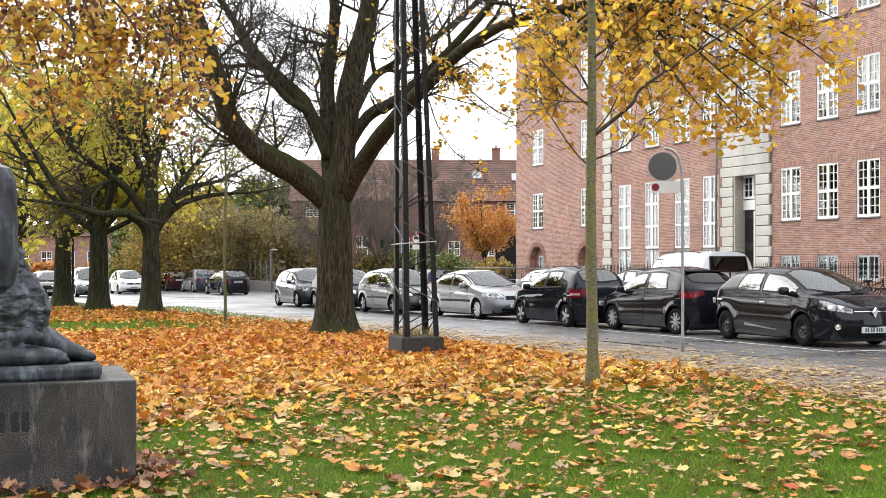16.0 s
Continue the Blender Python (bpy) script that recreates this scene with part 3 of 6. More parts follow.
    def at(s, x, wf, v=None, z=None, y_sign=1):
        lo, hi = s.low(x), s.top(x)
        if v is None:
            v = (z - lo) / max(hi - lo, 0.01)
        z = lerp(lo, hi, v)
        h = (z - 0.2) / max(hi - 0.2, 0.05)
        tumble = 1 - 0.05 * max(0, h - 0.5) ** 1.5 / 0.36 - 0.04 * max(0, 0.4 - h) / 0.4
        y = s.c["W"] / 2 * wf * tumble
        nose = s.c.get("nose", 0.1) * max(0, h - 0.42) ** 1.7 * 2.2 + 0.36 * max(0, 0.35 - h)
        tail = s.c.get("tail", 0.05) * max(0, h - 0.5) ** 1.3 * 2 + 0.08 * max(0, 0.35 - h)
        f = max(0.0, 1 - (s.xf - x) / 0.9) if x > 0 else 0
        r = max(0.0, 1 - (x - s.xr) / 0.7) if x < 0 else 0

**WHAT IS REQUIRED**
Without including any pictures, reproduce the listing exactly.

**REPLY**
16.0 s
Continue the Blender Python (bpy) script that recreates this scene with part 3 of 6. More parts follow.
    def at(s, x, wf, v=None, z=None, y_sign=1):
        lo, hi = s.low(x), s.top(x)
        if v is None:
            v = (z - lo) / max(hi - lo, 0.01)
        z = lerp(lo, hi, v)
        h = (z - 0.2) / max(hi - 0.2, 0.05)
        tumble = 1 - 0.05 * max(0, h - 0.5) ** 1.5 / 0.36 - 0.04 * max(0, 0.4 - h) / 0.4
        y = s.c["W"] / 2 * wf * tumble
        nose = s.c.get("nose", 0.1) * max(0, h - 0.42) ** 1.7 * 2.2 + 0.36 * max(0, 0.35 - h)
        tail = s.c.get("tail", 0.05) * max(0, h - 0.5) ** 1.3 * 2 + 0.08 * max(0, 0.35 - h)
        f = max(0.0, 1 - (s.xf - x) / 0.9) if x > 0 else 0
        r = max(0.0, 1 - (x - s.xr) / 0.7) if x < 0 else 0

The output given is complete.